Reproduce all the material exactly, minus any pictures it holds.

#### Provided data ####

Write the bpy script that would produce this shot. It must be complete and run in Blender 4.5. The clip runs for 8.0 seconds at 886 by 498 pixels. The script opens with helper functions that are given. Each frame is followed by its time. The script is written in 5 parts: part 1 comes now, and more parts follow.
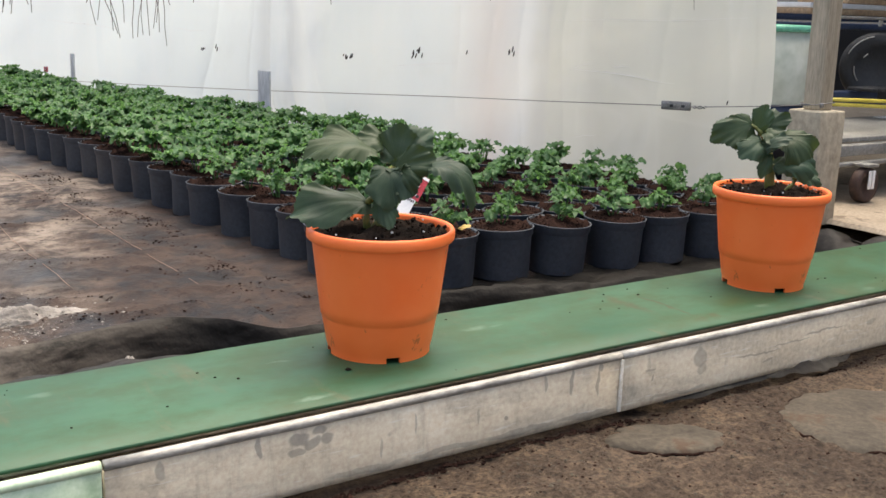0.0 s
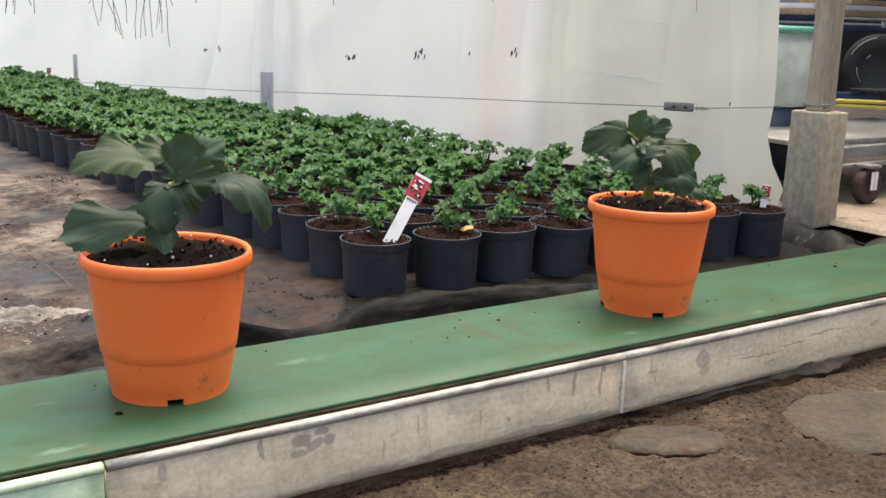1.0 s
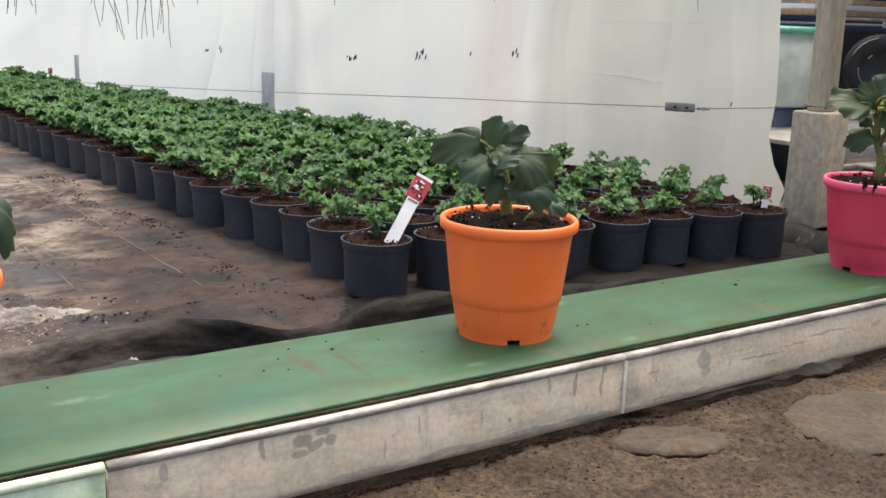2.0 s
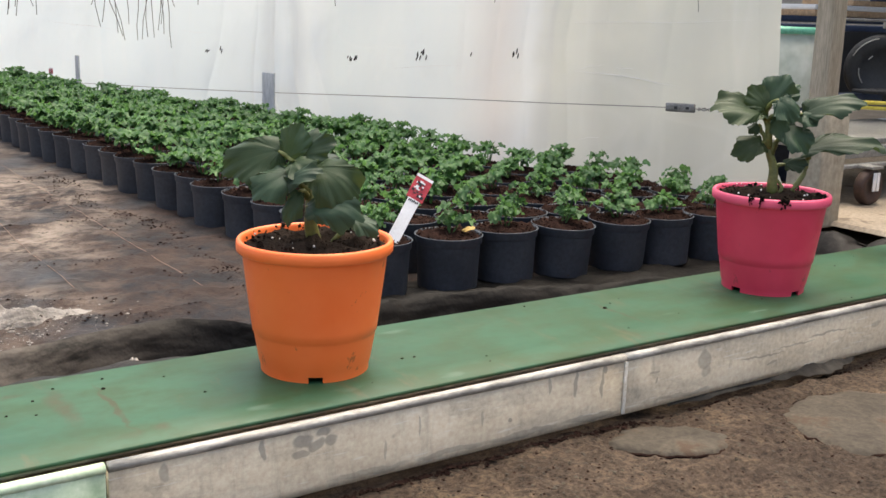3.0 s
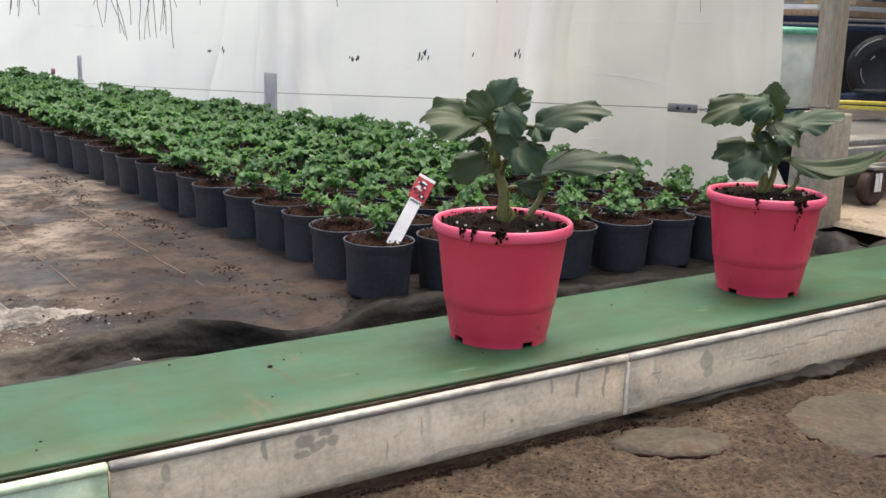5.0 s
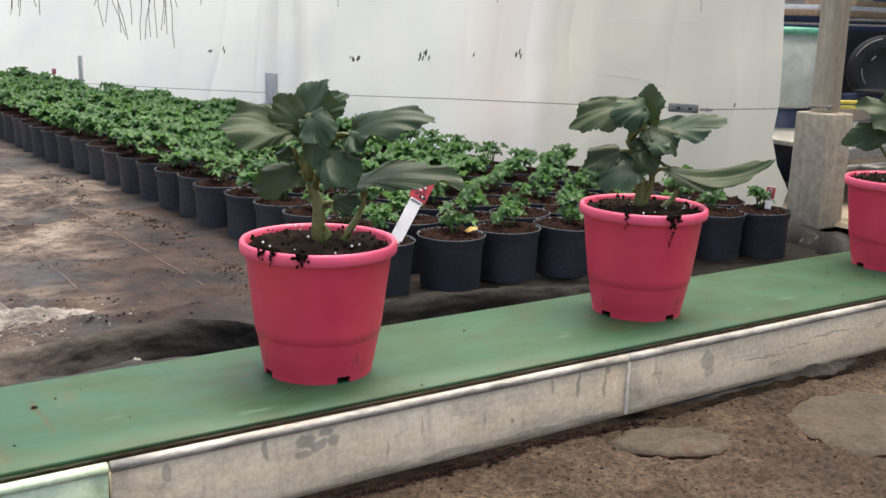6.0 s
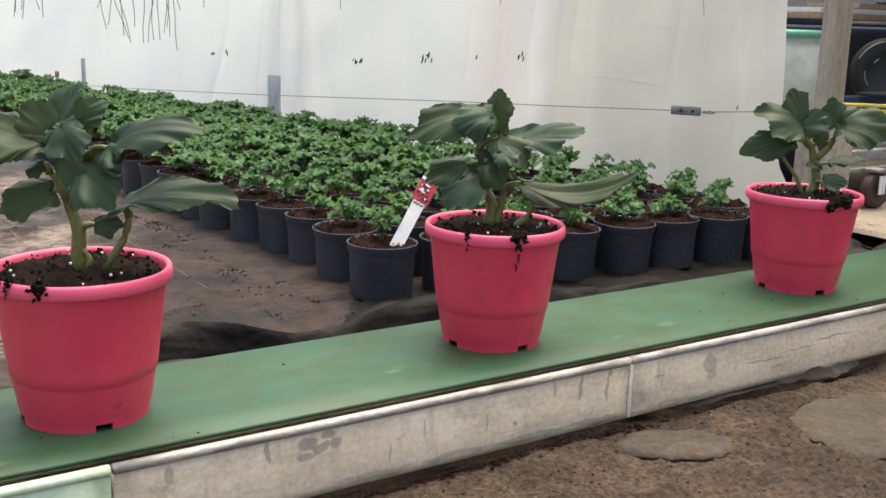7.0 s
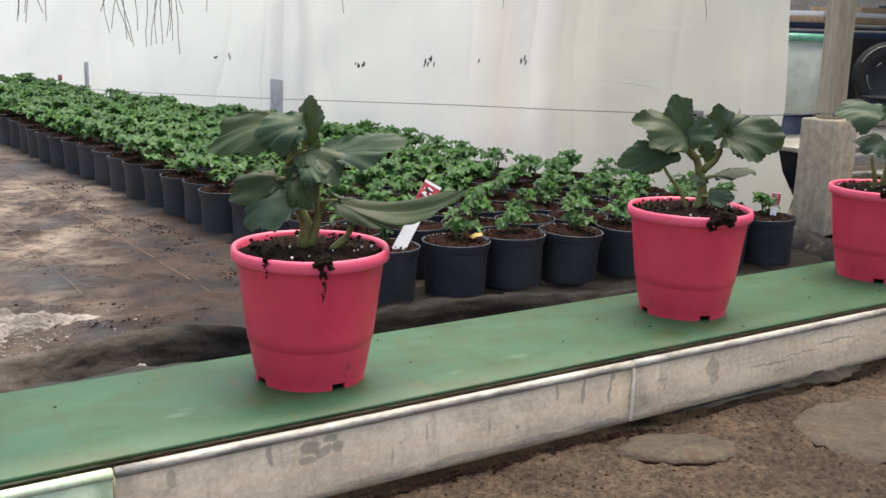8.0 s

####

▶ Written solution:
Write the bpy script that would produce this shot. It must be complete and run in Blender 4.5. The clip runs for 8.0 seconds at 886 by 498 pixels. The script opens with helper functions that are given. Each frame is followed by its time. The script is written in 5 parts: part 1 comes now, and more parts follow.
0.0 s
1.0 s
2.0 s
3.0 s
5.0 s
6.0 s
7.0 s
8.0 s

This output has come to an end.